Deekshabhoomi is a sacred monument of Buddhism at the place where Babasaheb Ambedkar converted to Buddhism along with his about 380,000 followers on October 14, 1956. Ambedkar's conversion to Buddhism is still a guidance for the masses in India. Deekshabhoomi is situated in Nagpur, Maharashtra, a location regarded as a pilgrimage center of Buddhism in India. Thousands of pilgrims visit Deekshabhoomi every year, especially on Ashok Vijaya Dashmi and the 14th of October. A great stupa is built at that place. Deeksha literally means acceptance of religion. Deeksha is to Buddhism as Baptism is to Christianity. Bhoomi means land. So, literally Deekshabhoomi means the land where people get converted to Buddhism. Deekshabhoomi is one of the two places of great importance in the life of Ambedkar, another being Chaityabhoomi at Mumbai. Deekshabhoomi is famous for its architectural beauty and historical importance. It is also one of the main centers of tourism in India.

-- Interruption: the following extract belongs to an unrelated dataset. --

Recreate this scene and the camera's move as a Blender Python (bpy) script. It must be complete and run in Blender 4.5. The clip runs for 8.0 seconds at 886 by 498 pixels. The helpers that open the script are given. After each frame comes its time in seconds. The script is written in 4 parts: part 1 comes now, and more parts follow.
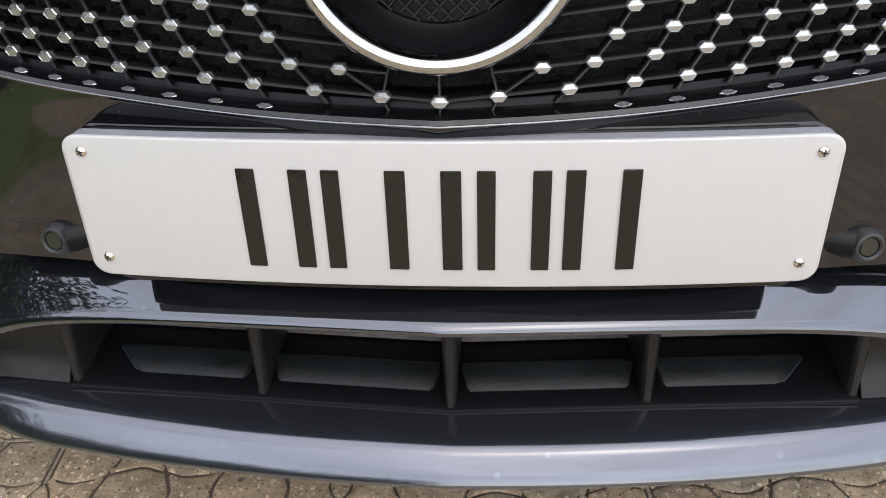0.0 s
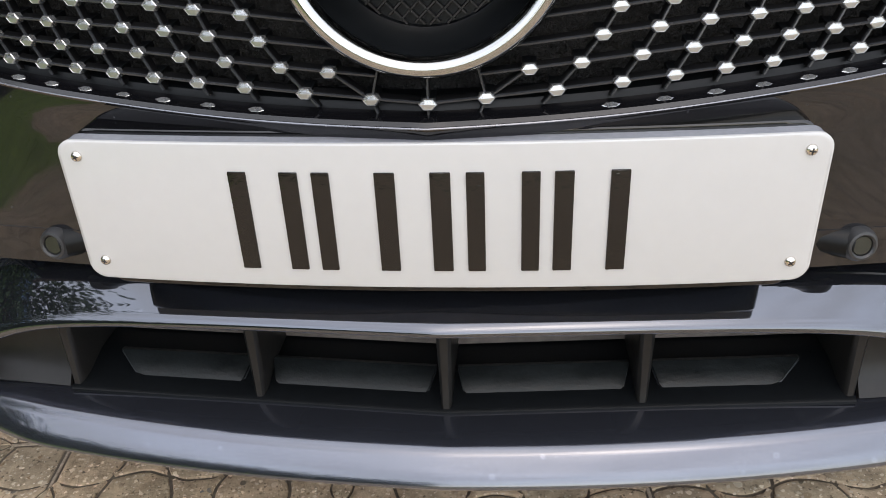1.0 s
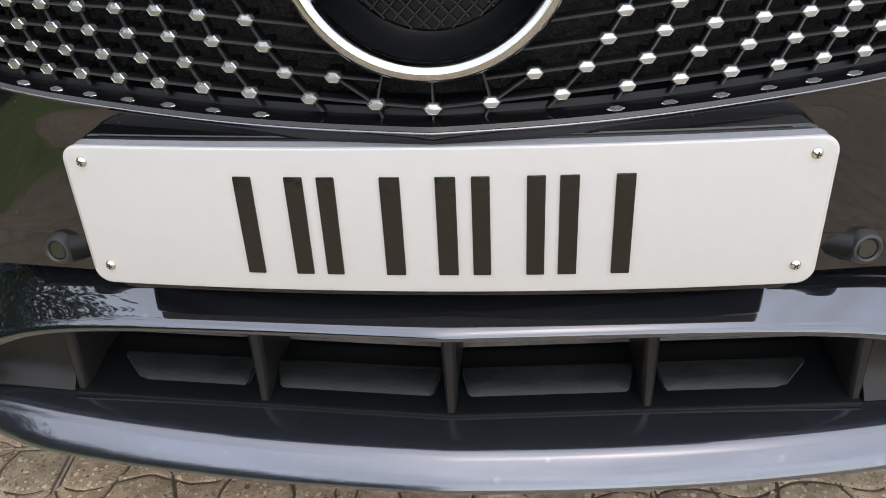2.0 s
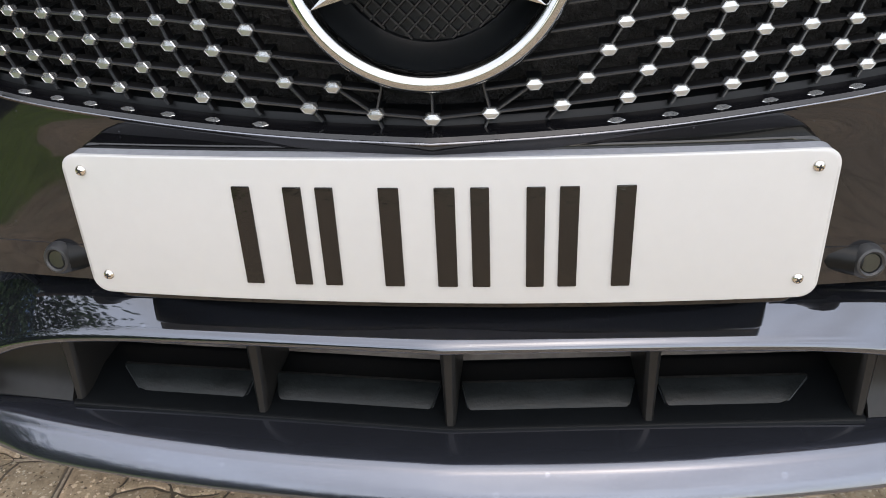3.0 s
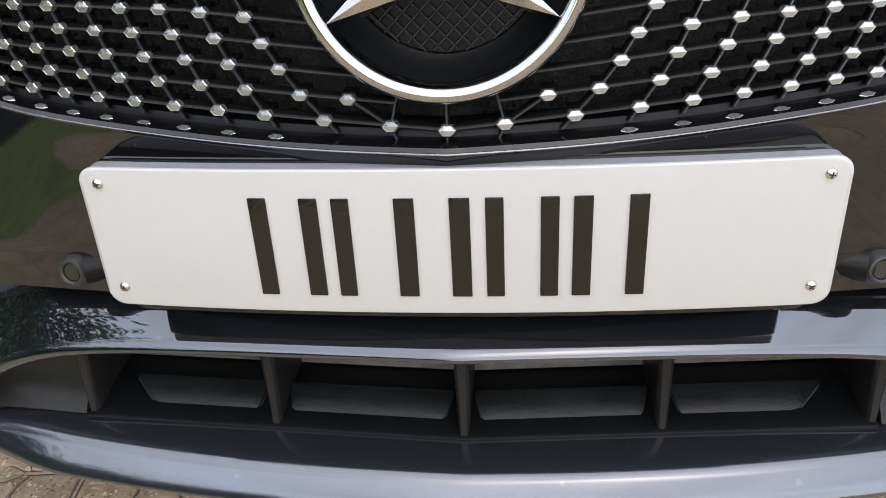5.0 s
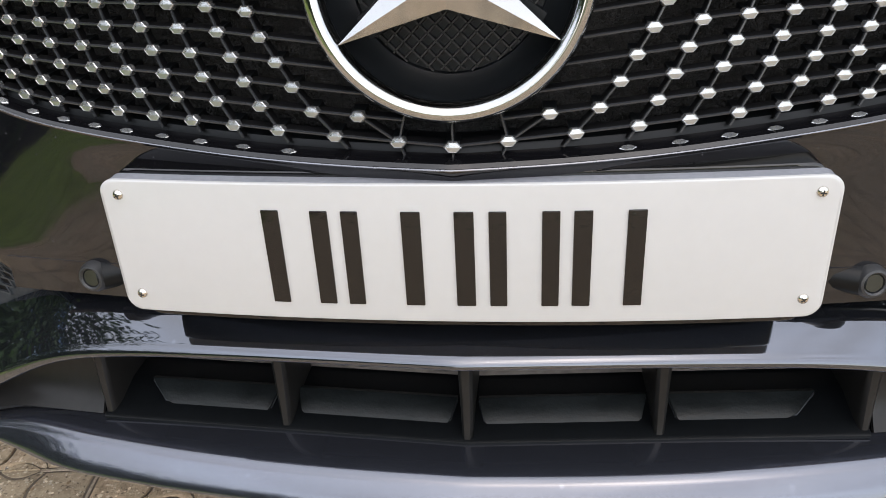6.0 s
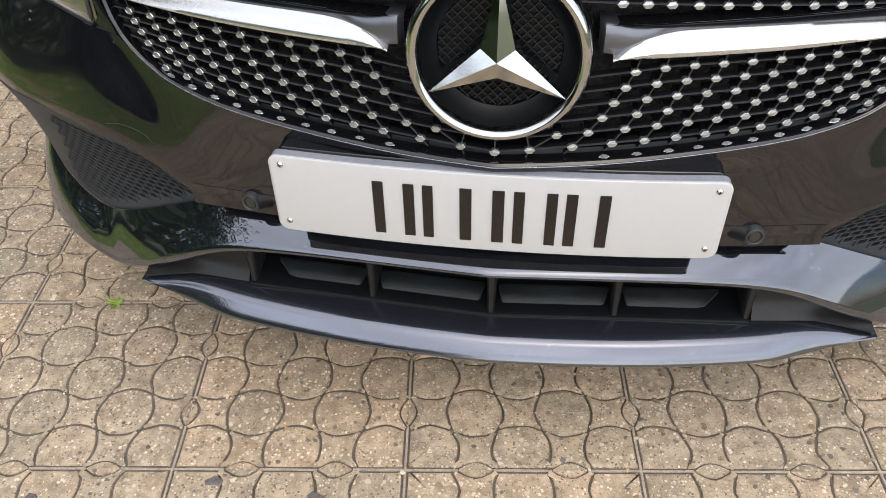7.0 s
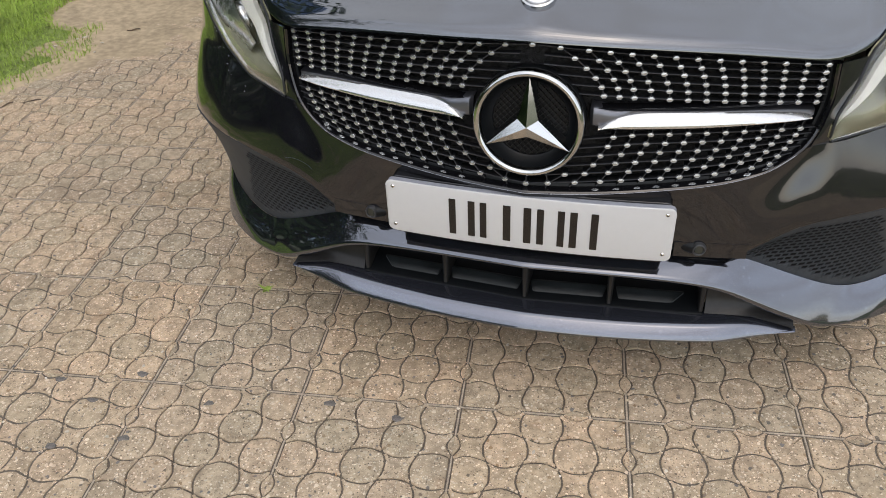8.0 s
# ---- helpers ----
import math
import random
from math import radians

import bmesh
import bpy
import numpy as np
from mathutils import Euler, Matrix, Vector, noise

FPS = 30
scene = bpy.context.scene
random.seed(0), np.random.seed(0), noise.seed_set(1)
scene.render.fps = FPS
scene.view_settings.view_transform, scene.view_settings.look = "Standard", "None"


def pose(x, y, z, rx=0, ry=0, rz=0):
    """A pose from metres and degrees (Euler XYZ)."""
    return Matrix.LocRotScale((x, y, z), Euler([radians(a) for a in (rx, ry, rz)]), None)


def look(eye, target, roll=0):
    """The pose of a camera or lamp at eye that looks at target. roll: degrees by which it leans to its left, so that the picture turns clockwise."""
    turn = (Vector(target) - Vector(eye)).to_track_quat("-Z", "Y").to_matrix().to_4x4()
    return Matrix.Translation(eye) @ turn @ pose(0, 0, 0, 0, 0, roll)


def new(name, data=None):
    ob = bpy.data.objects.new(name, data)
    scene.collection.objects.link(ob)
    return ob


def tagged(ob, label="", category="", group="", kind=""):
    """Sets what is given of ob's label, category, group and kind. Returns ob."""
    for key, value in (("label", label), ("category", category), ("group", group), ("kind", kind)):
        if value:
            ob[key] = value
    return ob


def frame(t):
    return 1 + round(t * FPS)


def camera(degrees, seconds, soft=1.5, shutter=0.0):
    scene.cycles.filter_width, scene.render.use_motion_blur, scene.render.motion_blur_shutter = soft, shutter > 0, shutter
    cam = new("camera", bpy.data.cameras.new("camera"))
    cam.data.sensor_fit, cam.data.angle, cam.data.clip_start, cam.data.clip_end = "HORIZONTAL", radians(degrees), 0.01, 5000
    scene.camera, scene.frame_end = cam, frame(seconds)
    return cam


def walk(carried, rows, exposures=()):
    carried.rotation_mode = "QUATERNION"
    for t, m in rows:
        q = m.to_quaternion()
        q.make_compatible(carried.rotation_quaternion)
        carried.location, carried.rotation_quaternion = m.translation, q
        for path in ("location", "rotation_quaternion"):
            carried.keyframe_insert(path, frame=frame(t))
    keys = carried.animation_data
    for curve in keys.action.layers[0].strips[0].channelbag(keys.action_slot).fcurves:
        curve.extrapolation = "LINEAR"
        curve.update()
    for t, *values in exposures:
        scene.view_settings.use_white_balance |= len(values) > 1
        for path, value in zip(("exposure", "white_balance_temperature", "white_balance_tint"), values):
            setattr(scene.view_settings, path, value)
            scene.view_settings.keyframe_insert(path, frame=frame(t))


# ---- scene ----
cam = camera(57.3, 8.0, soft=0.9)
PATH = [
    (0, (0.039, -0.499, 0.678), (-0.098, 1.228, -0.321), -1.8),
    (0.5, (0.049, -0.503, 0.677), (-0.112, 1.227, -0.313), -2.5),
    (1, (0.055, -0.503, 0.676), (-0.115, 1.23, -0.308), -2.7),
    (1.5, (0.056, -0.502, 0.678), (-0.123, 1.234, -0.299), -2.9),
    (1.7, (0.052, -0.503, 0.678), (-0.12, 1.231, -0.304), -2.9),
    (2.8, (0.053, -0.498, 0.677), (-0.124, 1.247, -0.284), -2.8),
    (3, (0.056, -0.5, 0.674), (-0.129, 1.251, -0.275), -2.7),
    (3.5, (0.05, -0.504, 0.675), (-0.129, 1.256, -0.258), -2.7),
    (4, (0.048, -0.506, 0.67), (-0.132, 1.262, -0.248), -2.8),
    (4.5, (0.047, -0.506, 0.669), (-0.139, 1.264, -0.244), -3.1),
    (4.7, (0.046, -0.504, 0.672), (-0.14, 1.263, -0.246), -3.1),
    (5.8, (0.052, -0.511, 0.684), (-0.149, 1.248, -0.245), -3.3),
    (6, (0.052, -0.52, 0.693), (-0.158, 1.241, -0.231), -3.0),
    (6.2, (0.05, -0.525, 0.707), (-0.159, 1.223, -0.241), -2.9),
    (6.4, (0.044, -0.546, 0.728), (-0.173, 1.185, -0.249), -2.7),
    (6.5, (0.041, -0.582, 0.774), (-0.191, 1.116, -0.257), -2.3),
    (6.6, (0.04, -0.612, 0.833), (-0.211, 1.037, -0.27), -2.2),
    (6.7, (0.034, -0.629, 0.873), (-0.211, 0.985, -0.282), -1.8),
    (6.8, (0.031, -0.663, 0.934), (-0.2, 0.9, -0.292), -1.3),
    (7, (0.045, -0.734, 1.013), (-0.165, 0.743, -0.319), -1.3),
    (7.2, (0.076, -0.821, 1.08), (-0.164, 0.65, -0.253), -0.1),
    (7.3, (0.102, -0.868, 1.109), (-0.168, 0.614, -0.207), 0.4),
    (7.4, (0.123, -0.892, 1.13), (-0.174, 0.586, -0.185), 0.2),
    (7.5, (0.15, -0.957, 1.163), (-0.18, 0.534, -0.128), 0.3),
    (7.7, (0.195, -1.042, 1.216), (-0.215, 0.437, -0.067), -2.2),
    (7.8, (0.204, -1.1, 1.253), (-0.241, 0.378, -0.019), -3.4),
    (8, (0.192, -1.209, 1.252), (-0.255, 0.343, 0.072), -2.6),
]
walk(cam, [(t, look(eye, target, roll)) for t, eye, target, roll in PATH], exposures=((0, 1.42), (1.7, 1.42), (3, 1.47), (6.4, 1.47), (6.9, 1.43), (7.2, 1.29), (7.5, 1.22), (8, 1.04)))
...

Ambedkar had already declared in 1935 that although he was born as a Hindu he would not die as one. After this declaration, he extensively studied the doctrines of all the major religions to choose Buddhism for him and his followers. He selected Nagpur for his conversion ceremony, as he explained in his speech at that occasion, because Nagpur was the homeland of Nag people who embraced Buddhism and supported it with great efforts in its early period. A ground near Ramdaspeth area in Nagpur was selected for the ceremony. On October 14, 1956, Ambedkar and his wife Mrs.Savita Ambedkar took oath of Three Jewels and Five Precepts from Mahasthavir Chandramani. Ambedkar then gave the oath of Three Jewels, five precepts, and 22 Vows to his thousands of followers. Ambedkar died on December 6, 1956, just one and a half months after this ceremony. After his death Dr. Ambedkar Smarak Samiti was organized for the management of Deekshabhoomi. The committee decided to build a Stupa at the place as a monument of that ceremony and a mass conversion of people to Buddhism.


History of making
The stupa of the sacred Deekshabhoomi was designed by famous architect Sheo Dan Mal. Construction of the stupa started in July 1978, but it took a long time to finish. Sagar Enterprise of Mumbai, (Mr. H. C. Vakharia and Mr. Sandip Vakharia,) has completed structural work. The stupa was opened for the people on December 18, 2001 after a formal inaugration by the then President of India K. R. Narayanan.

Design of the stupa at Deekshabhoomi is based upon the architecture of the world famous stupa of Sanchi. But unlike the stupa of Sanchi, Deekshabhoomi stupa is completely hollow from inside. It is the largest hollow stupa among all Buddhist stupas in the world. At the ground floor, there is a 211 x 211 feet large square hall. At the centre of this hall, an idol of Buddha is placed. This idol was donated to Deekshabhoomi by Thai students learning in the university of Nagpur. There is also a library and a photo exhibition of the events in the lives of Gautama Buddha and Dr. Ambedkar. Above the hall, there is a hollow dome. This dome is surrounded by a veranda. On all the four directions of the dome, fountains are there. Above the dome, there is a small slab and a little decorative umbrella. A high quality marble from Dholpur, Rajasthan is used for the flooring of the stupa. The stupa has doors on four directions. The doors open in large arcs, which are decorated with Ashok Chakras, and statues of horses, elephants, and lions, which gives an ancient look. Around the stupa, there is a garden which is maintained by Nagpur Improvement Trust. Statues of Dr. Ambedkar and idols Gautama Buddha are situated in front of the stupa.

Vihar and the Bodhi Tree
In front of the stupa, on the right hand side, there is a Buddha Vihara with a bronze idol of lord Buddha. Facilities are also made there for the bhikkhus to live. Besides the Vihara, there is the Bodhi Tree, which is a sacred fig tree. This Bodhi Tree was planted at Deekshabhoomi from three branches of the Bodhi Tree at Anuradhapuram in Srilanka. Bhadant Anand Kausalyayan had brought these branches from Srilanka as the memoir of Buddha's enlightenment.

Deekshabhoomi is a prominent place of tourism for home and foreign tourists. Every year, thousands of tourists visit Deekshavhoomi, especially on the anniversary of the conversion ceremony. Foreign tourists come mainly from the Buddhist countries such as Japan and Thailand.